**Provided material:**
========
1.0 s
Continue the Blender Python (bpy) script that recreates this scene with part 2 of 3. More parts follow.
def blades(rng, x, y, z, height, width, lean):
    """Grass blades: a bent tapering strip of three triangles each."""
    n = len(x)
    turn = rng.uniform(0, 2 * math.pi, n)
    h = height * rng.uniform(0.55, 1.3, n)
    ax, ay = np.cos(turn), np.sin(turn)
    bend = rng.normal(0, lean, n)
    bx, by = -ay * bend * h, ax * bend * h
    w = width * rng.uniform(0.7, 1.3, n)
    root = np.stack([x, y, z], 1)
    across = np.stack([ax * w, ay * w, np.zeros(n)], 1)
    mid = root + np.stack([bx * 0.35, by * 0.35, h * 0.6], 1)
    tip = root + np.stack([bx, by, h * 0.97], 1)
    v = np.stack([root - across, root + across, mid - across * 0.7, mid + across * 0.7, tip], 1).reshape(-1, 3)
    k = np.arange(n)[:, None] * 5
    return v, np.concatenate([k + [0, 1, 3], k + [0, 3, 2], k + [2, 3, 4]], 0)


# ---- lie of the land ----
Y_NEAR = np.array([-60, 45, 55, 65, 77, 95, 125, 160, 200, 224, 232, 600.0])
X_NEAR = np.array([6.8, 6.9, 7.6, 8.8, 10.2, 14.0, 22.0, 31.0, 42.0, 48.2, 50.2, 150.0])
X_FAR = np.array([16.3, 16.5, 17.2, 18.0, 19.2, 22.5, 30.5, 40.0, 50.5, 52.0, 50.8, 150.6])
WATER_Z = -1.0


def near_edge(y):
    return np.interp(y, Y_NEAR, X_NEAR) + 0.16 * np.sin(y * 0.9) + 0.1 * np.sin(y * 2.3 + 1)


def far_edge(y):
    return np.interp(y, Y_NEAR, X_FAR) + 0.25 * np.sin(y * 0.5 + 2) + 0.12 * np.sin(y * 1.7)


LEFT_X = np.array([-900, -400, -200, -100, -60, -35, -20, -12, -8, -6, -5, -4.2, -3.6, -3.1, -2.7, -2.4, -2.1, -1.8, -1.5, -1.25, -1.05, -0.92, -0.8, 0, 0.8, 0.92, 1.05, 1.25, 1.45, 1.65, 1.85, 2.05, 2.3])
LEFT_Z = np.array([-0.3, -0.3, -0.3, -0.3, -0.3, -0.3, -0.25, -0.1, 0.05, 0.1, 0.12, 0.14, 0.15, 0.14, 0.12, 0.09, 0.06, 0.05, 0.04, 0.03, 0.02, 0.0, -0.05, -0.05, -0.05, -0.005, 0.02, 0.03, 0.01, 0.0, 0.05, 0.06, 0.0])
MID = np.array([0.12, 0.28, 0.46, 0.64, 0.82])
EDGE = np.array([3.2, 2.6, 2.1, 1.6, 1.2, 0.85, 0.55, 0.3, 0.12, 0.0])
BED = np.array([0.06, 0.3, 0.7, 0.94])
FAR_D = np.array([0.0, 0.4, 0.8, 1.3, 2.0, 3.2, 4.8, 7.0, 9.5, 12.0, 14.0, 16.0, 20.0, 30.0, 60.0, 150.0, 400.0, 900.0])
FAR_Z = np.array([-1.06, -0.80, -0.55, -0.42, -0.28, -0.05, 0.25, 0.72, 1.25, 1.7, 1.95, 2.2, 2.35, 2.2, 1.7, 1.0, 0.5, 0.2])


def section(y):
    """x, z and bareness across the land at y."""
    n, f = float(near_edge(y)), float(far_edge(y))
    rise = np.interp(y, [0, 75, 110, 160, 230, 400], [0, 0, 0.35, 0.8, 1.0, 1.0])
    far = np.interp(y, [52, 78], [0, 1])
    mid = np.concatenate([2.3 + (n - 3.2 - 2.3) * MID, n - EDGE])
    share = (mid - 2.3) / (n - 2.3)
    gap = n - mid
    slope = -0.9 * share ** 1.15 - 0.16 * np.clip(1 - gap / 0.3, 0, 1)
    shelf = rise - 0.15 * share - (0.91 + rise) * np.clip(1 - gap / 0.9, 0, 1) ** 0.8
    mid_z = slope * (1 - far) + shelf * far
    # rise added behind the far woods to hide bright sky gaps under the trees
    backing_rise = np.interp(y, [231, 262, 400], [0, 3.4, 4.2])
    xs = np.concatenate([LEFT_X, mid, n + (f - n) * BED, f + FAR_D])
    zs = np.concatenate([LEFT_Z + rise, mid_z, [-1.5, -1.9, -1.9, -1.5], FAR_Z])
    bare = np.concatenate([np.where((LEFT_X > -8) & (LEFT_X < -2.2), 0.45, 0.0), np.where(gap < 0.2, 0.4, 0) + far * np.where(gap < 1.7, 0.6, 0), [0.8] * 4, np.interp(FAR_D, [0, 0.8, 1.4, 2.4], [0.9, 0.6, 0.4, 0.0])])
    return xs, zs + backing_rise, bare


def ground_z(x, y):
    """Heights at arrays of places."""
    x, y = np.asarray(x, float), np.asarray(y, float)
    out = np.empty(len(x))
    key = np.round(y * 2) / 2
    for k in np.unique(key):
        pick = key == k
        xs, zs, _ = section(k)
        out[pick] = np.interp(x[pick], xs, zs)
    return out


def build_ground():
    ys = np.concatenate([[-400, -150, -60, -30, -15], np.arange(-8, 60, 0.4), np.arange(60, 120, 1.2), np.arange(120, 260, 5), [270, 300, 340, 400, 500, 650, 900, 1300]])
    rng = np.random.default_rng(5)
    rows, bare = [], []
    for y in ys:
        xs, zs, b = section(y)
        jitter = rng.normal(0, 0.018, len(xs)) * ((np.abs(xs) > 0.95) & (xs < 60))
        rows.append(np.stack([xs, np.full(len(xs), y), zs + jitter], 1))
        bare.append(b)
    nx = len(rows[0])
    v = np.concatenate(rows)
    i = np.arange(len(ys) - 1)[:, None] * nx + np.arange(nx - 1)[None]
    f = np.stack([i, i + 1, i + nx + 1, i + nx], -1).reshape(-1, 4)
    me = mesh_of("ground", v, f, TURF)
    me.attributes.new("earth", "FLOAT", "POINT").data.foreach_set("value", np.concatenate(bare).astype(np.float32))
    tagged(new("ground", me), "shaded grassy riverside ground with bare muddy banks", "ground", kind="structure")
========
**Requirements:** From the listing above, extract every line exactly as it stands.

**Reply to the exercise:**
1.0 s
Continue the Blender Python (bpy) script that recreates this scene with part 2 of 3. More parts follow.
def blades(rng, x, y, z, height, width, lean):
    """Grass blades: a bent tapering strip of three triangles each."""
    n = len(x)
    turn = rng.uniform(0, 2 * math.pi, n)
    h = height * rng.uniform(0.55, 1.3, n)
    ax, ay = np.cos(turn), np.sin(turn)
    bend = rng.normal(0, lean, n)
    bx, by = -ay * bend * h, ax * bend * h
    w = width * rng.uniform(0.7, 1.3, n)
    root = np.stack([x, y, z], 1)
    across = np.stack([ax * w, ay * w, np.zeros(n)], 1)
    mid = root + np.stack([bx * 0.35, by * 0.35, h * 0.6], 1)
    tip = root + np.stack([bx, by, h * 0.97], 1)
    v = np.stack([root - across, root + across, mid - across * 0.7, mid + across * 0.7, tip], 1).reshape(-1, 3)
    k = np.arange(n)[:, None] * 5
    return v, np.concatenate([k + [0, 1, 3], k + [0, 3, 2], k + [2, 3, 4]], 0)


# ---- lie of the land ----
Y_NEAR = np.array([-60, 45, 55, 65, 77, 95, 125, 160, 200, 224, 232, 600.0])
X_NEAR = np.array([6.8, 6.9, 7.6, 8.8, 10.2, 14.0, 22.0, 31.0, 42.0, 48.2, 50.2, 150.0])
X_FAR = np.array([16.3, 16.5, 17.2, 18.0, 19.2, 22.5, 30.5, 40.0, 50.5, 52.0, 50.8, 150.6])
WATER_Z = -1.0


def near_edge(y):
    return np.interp(y, Y_NEAR, X_NEAR) + 0.16 * np.sin(y * 0.9) + 0.1 * np.sin(y * 2.3 + 1)


def far_edge(y):
    return np.interp(y, Y_NEAR, X_FAR) + 0.25 * np.sin(y * 0.5 + 2) + 0.12 * np.sin(y * 1.7)


LEFT_X = np.array([-900, -400, -200, -100, -60, -35, -20, -12, -8, -6, -5, -4.2, -3.6, -3.1, -2.7, -2.4, -2.1, -1.8, -1.5, -1.25, -1.05, -0.92, -0.8, 0, 0.8, 0.92, 1.05, 1.25, 1.45, 1.65, 1.85, 2.05, 2.3])
LEFT_Z = np.array([-0.3, -0.3, -0.3, -0.3, -0.3, -0.3, -0.25, -0.1, 0.05, 0.1, 0.12, 0.14, 0.15, 0.14, 0.12, 0.09, 0.06, 0.05, 0.04, 0.03, 0.02, 0.0, -0.05, -0.05, -0.05, -0.005, 0.02, 0.03, 0.01, 0.0, 0.05, 0.06, 0.0])
MID = np.array([0.12, 0.28, 0.46, 0.64, 0.82])
EDGE = np.array([3.2, 2.6, 2.1, 1.6, 1.2, 0.85, 0.55, 0.3, 0.12, 0.0])
BED = np.array([0.06, 0.3, 0.7, 0.94])
FAR_D = np.array([0.0, 0.4, 0.8, 1.3, 2.0, 3.2, 4.8, 7.0, 9.5, 12.0, 14.0, 16.0, 20.0, 30.0, 60.0, 150.0, 400.0, 900.0])
FAR_Z = np.array([-1.06, -0.80, -0.55, -0.42, -0.28, -0.05, 0.25, 0.72, 1.25, 1.7, 1.95, 2.2, 2.35, 2.2, 1.7, 1.0, 0.5, 0.2])


def section(y):
    """x, z and bareness across the land at y."""
    n, f = float(near_edge(y)), float(far_edge(y))
    rise = np.interp(y, [0, 75, 110, 160, 230, 400], [0, 0, 0.35, 0.8, 1.0, 1.0])
    far = np.interp(y, [52, 78], [0, 1])
    mid = np.concatenate([2.3 + (n - 3.2 - 2.3) * MID, n - EDGE])
    share = (mid - 2.3) / (n - 2.3)
    gap = n - mid
    slope = -0.9 * share ** 1.15 - 0.16 * np.clip(1 - gap / 0.3, 0, 1)
    shelf = rise - 0.15 * share - (0.91 + rise) * np.clip(1 - gap / 0.9, 0, 1) ** 0.8
    mid_z = slope * (1 - far) + shelf * far
    # rise added behind the far woods to hide bright sky gaps under the trees
    backing_rise = np.interp(y, [231, 262, 400], [0, 3.4, 4.2])
    xs = np.concatenate([LEFT_X, mid, n + (f - n) * BED, f + FAR_D])
    zs = np.concatenate([LEFT_Z + rise, mid_z, [-1.5, -1.9, -1.9, -1.5], FAR_Z])
    bare = np.concatenate([np.where((LEFT_X > -8) & (LEFT_X < -2.2), 0.45, 0.0), np.where(gap < 0.2, 0.4, 0) + far * np.where(gap < 1.7, 0.6, 0), [0.8] * 4, np.interp(FAR_D, [0, 0.8, 1.4, 2.4], [0.9, 0.6, 0.4, 0.0])])
    return xs, zs + backing_rise, bare


def ground_z(x, y):
    """Heights at arrays of places."""
    x, y = np.asarray(x, float), np.asarray(y, float)
    out = np.empty(len(x))
    key = np.round(y * 2) / 2
    for k in np.unique(key):
        pick = key == k
        xs, zs, _ = section(k)
        out[pick] = np.interp(x[pick], xs, zs)
    return out


def build_ground():
    ys = np.concatenate([[-400, -150, -60, -30, -15], np.arange(-8, 60, 0.4), np.arange(60, 120, 1.2), np.arange(120, 260, 5), [270, 300, 340, 400, 500, 650, 900, 1300]])
    rng = np.random.default_rng(5)
    rows, bare = [], []
    for y in ys:
        xs, zs, b = section(y)
        jitter = rng.normal(0, 0.018, len(xs)) * ((np.abs(xs) > 0.95) & (xs < 60))
        rows.append(np.stack([xs, np.full(len(xs), y), zs + jitter], 1))
        bare.append(b)
    nx = len(rows[0])
    v = np.concatenate(rows)
    i = np.arange(len(ys) - 1)[:, None] * nx + np.arange(nx - 1)[None]
    f = np.stack([i, i + 1, i + nx + 1, i + nx], -1).reshape(-1, 4)
    me = mesh_of("ground", v, f, TURF)
    me.attributes.new("earth", "FLOAT", "POINT").data.foreach_set("value", np.concatenate(bare).astype(np.float32))
    tagged(new("ground", me), "shaded grassy riverside ground with bare muddy banks", "ground", kind="structure")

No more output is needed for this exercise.